The headline screams out "January's impact on stocks inescapable in 2005". Then, just two sentences into the article, the data emerges -- a down January has predicted a down year 10 out of 17 times. So somehow, the market managed to escape the "inescapable" 41 percent of the time! That's a whole new meaning of "inescapable".

Then, a few breaths later, the article states "It was the first time since 1982 -- the year that the '80s bull market started -- that the Dow and the Nasdaq fell for the first three weeks of a year." Horrors! This three week downdraft might be a sign that we are facing the same conditions as .... the beginning of one of the longest bull markets on record??? Gee, I hope that's inescapable too.
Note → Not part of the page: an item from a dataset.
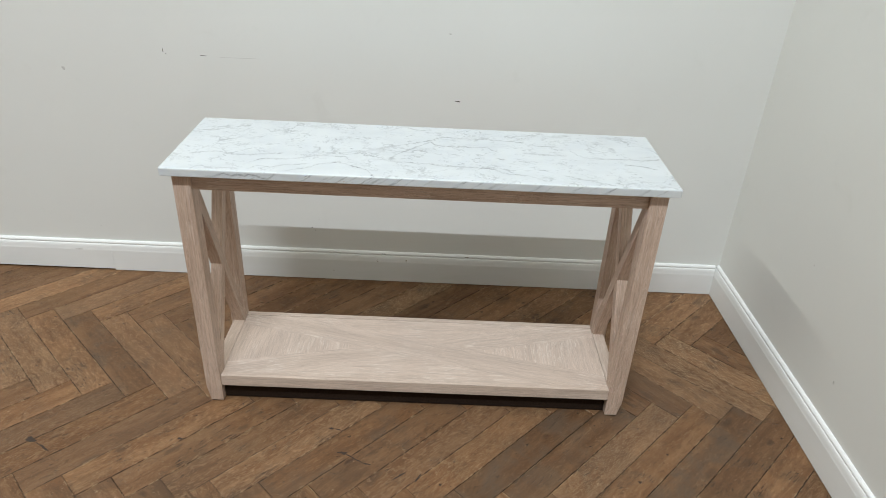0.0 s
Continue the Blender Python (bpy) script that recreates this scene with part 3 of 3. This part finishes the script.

So, if I got it right, we're doomed if January ends negative, except when we're not (which is more than 4 out of every 10 times). And last time we were similarly doomed, a long bull market began.

Makes me want to jump out of my first floor window into the nearest snowdrift.



To: Lizzie Tudor who wrote (13979)1/25/2005 1:13:08 AM
From: Lazarus_Long  Read Replies (1) | Respond to of 17683
 
UPDATE 1-US companies beat targets by below-average margin
yahoo.reuters.com.
Know something? I'll bet US companies beat their target by a below-average margin half the time.